> _INSTRUCTION_
Provide only the number of lines in the records below that include "scene".

***

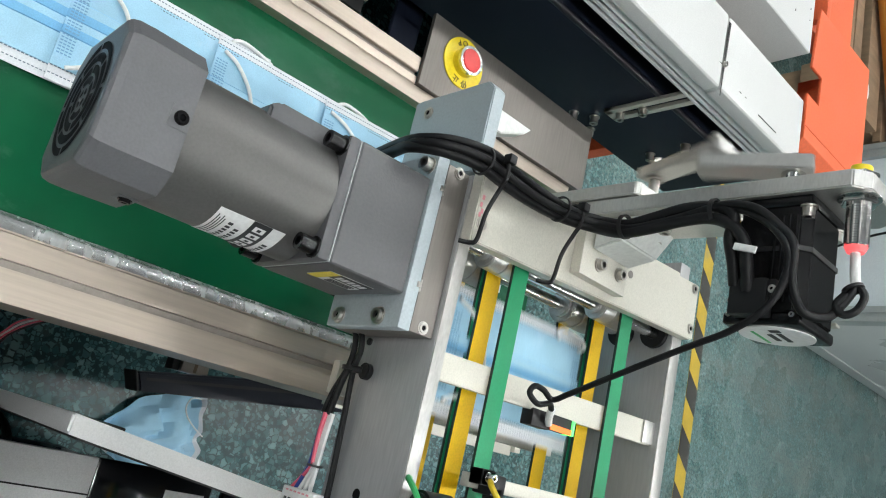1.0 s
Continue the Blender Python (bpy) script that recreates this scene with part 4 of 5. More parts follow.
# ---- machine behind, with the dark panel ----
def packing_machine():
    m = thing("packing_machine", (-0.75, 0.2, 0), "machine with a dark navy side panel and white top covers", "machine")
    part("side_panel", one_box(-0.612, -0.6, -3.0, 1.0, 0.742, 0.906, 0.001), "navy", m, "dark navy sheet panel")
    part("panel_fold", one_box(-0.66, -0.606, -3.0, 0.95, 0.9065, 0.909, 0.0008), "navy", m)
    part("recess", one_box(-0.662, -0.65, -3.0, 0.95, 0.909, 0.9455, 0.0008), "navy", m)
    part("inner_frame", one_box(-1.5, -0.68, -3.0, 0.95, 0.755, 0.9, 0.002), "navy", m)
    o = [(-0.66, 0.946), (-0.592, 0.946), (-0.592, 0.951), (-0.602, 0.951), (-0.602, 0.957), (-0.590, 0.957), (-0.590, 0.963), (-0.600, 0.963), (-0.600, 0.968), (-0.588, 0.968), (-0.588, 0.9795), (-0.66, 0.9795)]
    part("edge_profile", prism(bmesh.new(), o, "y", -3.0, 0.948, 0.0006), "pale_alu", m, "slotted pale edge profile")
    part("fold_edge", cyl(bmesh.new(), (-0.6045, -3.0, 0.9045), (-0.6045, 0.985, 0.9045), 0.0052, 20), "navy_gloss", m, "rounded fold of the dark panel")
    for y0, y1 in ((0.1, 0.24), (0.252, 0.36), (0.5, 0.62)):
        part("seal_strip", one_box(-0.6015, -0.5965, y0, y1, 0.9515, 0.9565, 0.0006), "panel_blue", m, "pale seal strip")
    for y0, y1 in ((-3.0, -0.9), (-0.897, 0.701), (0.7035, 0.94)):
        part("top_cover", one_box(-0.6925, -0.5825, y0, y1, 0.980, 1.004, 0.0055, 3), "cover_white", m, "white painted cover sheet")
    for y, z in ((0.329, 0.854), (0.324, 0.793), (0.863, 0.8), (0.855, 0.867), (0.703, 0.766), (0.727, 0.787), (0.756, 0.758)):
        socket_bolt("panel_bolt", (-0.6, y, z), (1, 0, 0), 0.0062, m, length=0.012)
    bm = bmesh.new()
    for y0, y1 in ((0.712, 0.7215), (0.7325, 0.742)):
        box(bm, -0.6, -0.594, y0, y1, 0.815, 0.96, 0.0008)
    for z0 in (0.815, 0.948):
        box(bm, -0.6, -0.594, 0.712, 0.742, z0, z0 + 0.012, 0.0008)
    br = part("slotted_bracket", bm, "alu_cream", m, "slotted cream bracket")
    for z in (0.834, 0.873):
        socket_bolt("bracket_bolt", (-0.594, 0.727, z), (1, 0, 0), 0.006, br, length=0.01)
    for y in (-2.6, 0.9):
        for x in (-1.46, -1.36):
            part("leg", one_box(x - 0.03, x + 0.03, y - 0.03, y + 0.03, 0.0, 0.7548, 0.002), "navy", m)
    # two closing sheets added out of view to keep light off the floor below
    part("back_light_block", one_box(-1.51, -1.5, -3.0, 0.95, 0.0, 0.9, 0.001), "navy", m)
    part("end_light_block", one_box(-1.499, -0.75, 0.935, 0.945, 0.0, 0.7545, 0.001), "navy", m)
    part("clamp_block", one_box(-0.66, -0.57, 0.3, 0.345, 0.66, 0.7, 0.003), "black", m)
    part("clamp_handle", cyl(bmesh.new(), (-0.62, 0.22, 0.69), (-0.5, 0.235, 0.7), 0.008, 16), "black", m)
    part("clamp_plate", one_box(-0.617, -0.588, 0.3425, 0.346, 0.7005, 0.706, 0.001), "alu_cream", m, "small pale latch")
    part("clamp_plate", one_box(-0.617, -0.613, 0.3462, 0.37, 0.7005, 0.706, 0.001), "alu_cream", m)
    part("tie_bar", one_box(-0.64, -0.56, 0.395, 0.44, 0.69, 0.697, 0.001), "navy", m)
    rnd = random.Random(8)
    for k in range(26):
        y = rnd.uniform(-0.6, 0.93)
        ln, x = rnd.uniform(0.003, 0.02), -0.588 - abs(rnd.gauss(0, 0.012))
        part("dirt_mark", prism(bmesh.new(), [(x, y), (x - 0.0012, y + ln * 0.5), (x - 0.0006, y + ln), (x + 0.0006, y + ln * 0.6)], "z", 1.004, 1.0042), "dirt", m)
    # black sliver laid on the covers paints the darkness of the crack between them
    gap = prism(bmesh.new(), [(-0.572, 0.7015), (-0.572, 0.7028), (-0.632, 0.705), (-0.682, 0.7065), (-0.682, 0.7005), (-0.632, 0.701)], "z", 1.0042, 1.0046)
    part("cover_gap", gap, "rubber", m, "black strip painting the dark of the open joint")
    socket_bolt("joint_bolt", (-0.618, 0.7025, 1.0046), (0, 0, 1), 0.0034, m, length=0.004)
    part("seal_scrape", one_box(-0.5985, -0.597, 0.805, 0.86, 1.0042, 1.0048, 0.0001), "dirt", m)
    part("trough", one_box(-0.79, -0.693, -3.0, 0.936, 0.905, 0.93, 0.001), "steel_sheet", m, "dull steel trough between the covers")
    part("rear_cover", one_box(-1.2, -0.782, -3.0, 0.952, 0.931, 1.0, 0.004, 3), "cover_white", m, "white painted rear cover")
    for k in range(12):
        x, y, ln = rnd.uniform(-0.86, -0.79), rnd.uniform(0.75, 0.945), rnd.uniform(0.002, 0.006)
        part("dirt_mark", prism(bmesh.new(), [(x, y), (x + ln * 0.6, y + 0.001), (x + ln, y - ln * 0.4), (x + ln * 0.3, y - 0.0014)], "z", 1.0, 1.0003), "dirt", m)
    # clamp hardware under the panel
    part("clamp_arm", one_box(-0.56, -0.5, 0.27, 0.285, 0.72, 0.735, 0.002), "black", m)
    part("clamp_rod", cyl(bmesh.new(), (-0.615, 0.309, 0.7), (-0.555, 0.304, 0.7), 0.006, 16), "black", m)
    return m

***

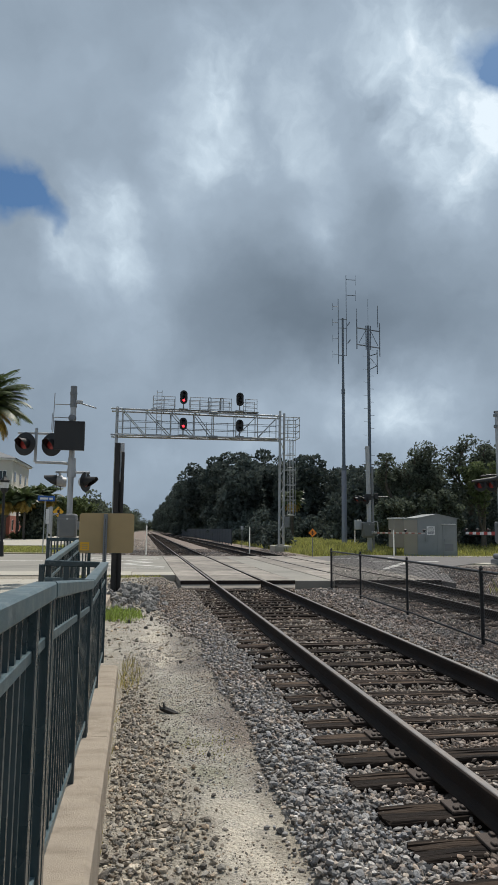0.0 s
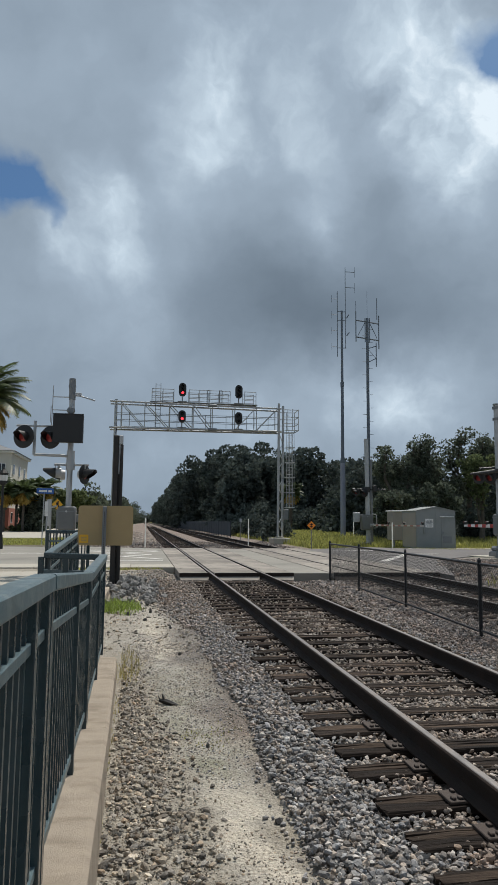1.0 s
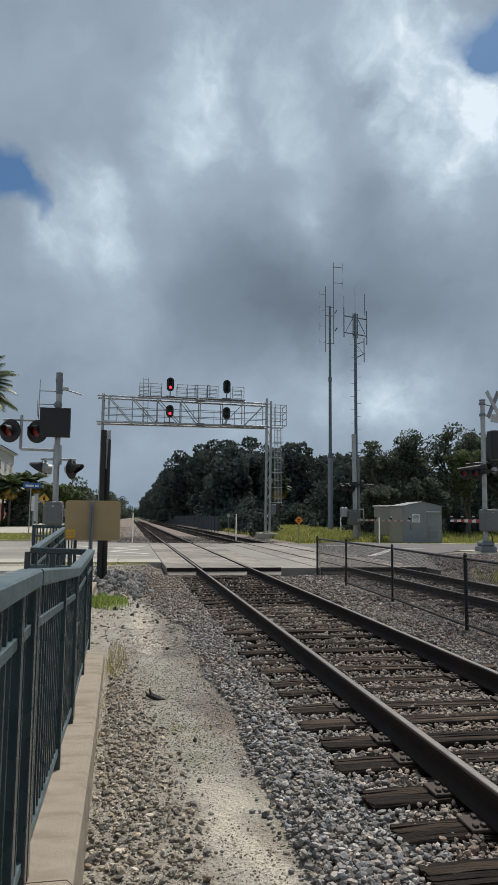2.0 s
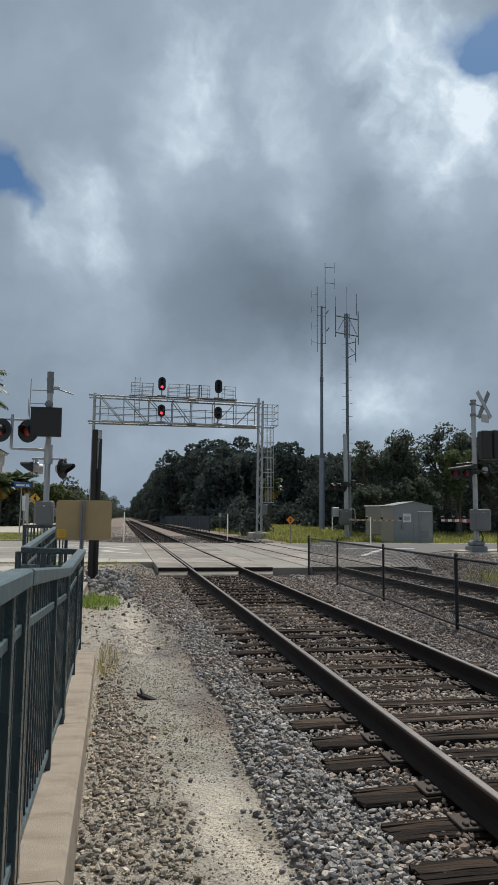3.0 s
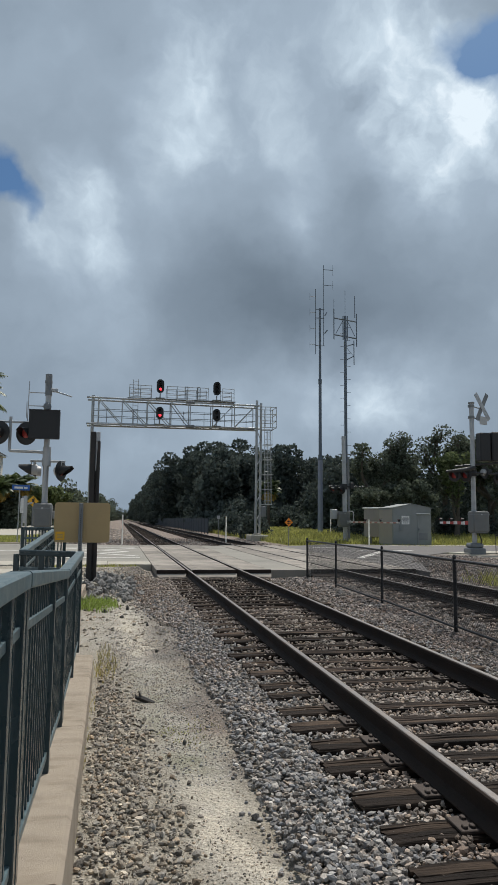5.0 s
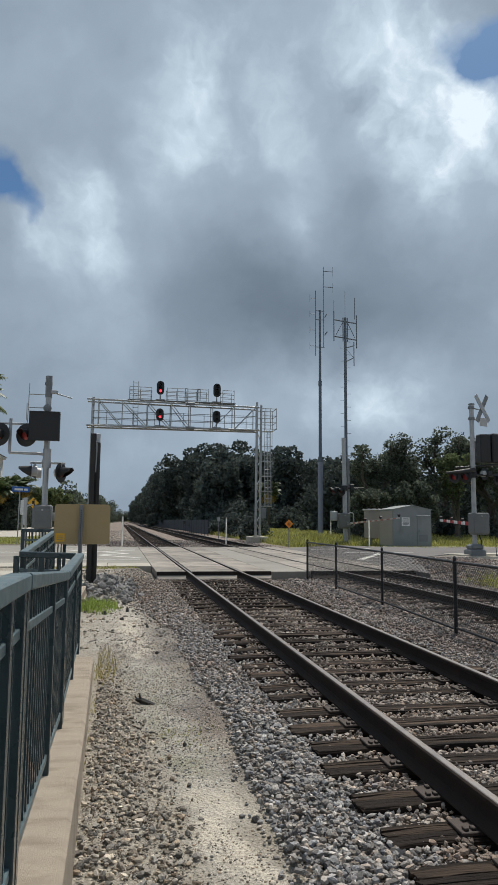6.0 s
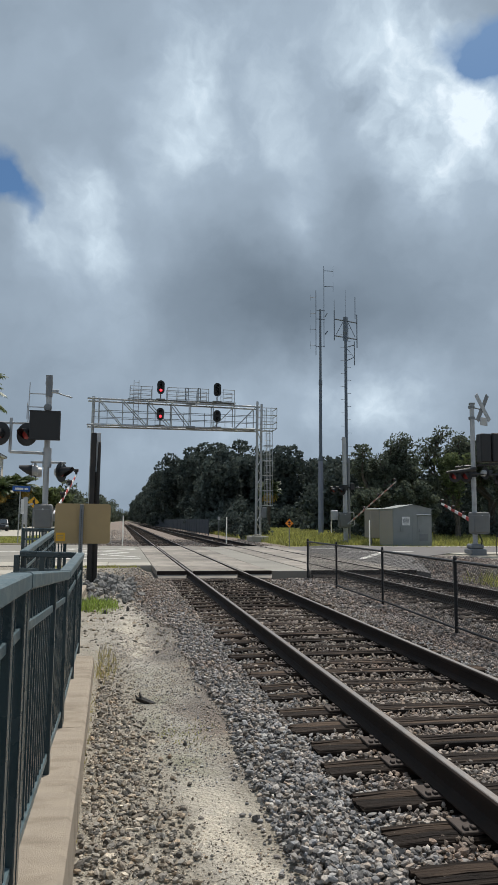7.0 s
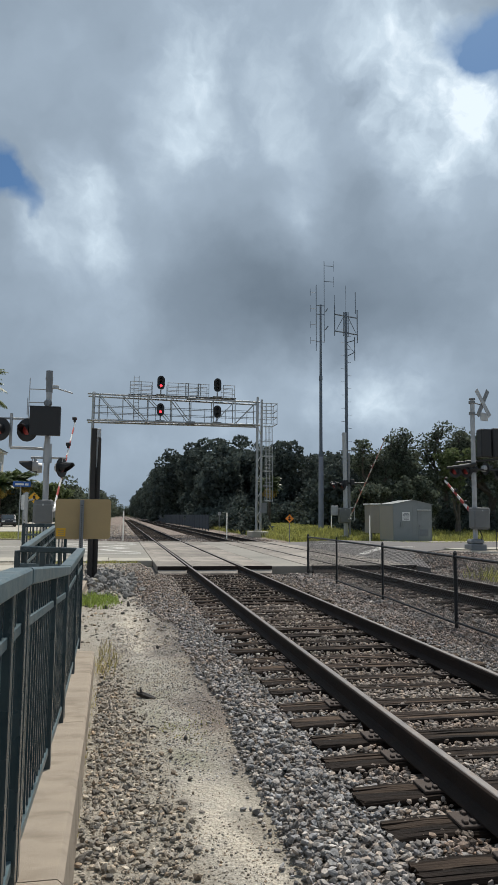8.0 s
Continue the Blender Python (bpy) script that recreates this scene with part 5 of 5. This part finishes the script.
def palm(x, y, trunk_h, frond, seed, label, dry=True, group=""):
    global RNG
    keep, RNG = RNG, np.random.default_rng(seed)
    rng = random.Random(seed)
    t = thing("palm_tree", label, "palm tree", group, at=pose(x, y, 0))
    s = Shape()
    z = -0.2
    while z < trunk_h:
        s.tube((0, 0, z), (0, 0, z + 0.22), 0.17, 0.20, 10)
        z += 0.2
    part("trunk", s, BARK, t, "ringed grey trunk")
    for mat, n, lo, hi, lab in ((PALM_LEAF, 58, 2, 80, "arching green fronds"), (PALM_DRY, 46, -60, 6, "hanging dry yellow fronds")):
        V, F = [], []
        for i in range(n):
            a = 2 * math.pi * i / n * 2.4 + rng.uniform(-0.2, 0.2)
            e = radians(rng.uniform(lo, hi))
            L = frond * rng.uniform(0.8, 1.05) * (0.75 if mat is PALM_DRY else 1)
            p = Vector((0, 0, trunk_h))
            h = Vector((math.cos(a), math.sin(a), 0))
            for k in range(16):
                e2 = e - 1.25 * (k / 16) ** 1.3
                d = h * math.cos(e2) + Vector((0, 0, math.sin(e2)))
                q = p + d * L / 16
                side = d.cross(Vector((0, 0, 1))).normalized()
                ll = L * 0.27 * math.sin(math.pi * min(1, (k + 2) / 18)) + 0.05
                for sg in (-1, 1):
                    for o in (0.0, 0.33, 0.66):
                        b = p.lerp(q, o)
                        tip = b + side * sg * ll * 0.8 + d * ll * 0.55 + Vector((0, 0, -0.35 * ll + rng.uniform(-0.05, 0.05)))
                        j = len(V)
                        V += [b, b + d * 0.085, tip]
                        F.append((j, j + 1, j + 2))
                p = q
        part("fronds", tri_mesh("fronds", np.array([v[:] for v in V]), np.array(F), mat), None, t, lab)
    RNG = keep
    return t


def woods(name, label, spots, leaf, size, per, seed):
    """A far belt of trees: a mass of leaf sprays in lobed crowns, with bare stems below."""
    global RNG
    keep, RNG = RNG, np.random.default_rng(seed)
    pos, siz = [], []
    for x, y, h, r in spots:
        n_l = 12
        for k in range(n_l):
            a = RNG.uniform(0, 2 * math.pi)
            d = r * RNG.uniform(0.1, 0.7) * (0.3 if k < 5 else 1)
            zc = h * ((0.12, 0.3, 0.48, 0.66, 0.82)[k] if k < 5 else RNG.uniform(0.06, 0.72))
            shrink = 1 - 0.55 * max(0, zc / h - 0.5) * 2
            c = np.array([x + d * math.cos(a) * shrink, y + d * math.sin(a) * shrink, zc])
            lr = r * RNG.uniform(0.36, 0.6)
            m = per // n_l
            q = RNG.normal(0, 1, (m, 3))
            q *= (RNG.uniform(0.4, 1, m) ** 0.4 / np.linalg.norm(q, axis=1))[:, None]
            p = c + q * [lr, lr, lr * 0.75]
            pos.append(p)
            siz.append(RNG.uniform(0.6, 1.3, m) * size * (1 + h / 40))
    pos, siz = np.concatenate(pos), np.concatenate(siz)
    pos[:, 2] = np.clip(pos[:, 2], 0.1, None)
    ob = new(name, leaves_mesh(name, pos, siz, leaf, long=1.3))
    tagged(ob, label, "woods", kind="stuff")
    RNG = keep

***

> _FULL ANSWER_
2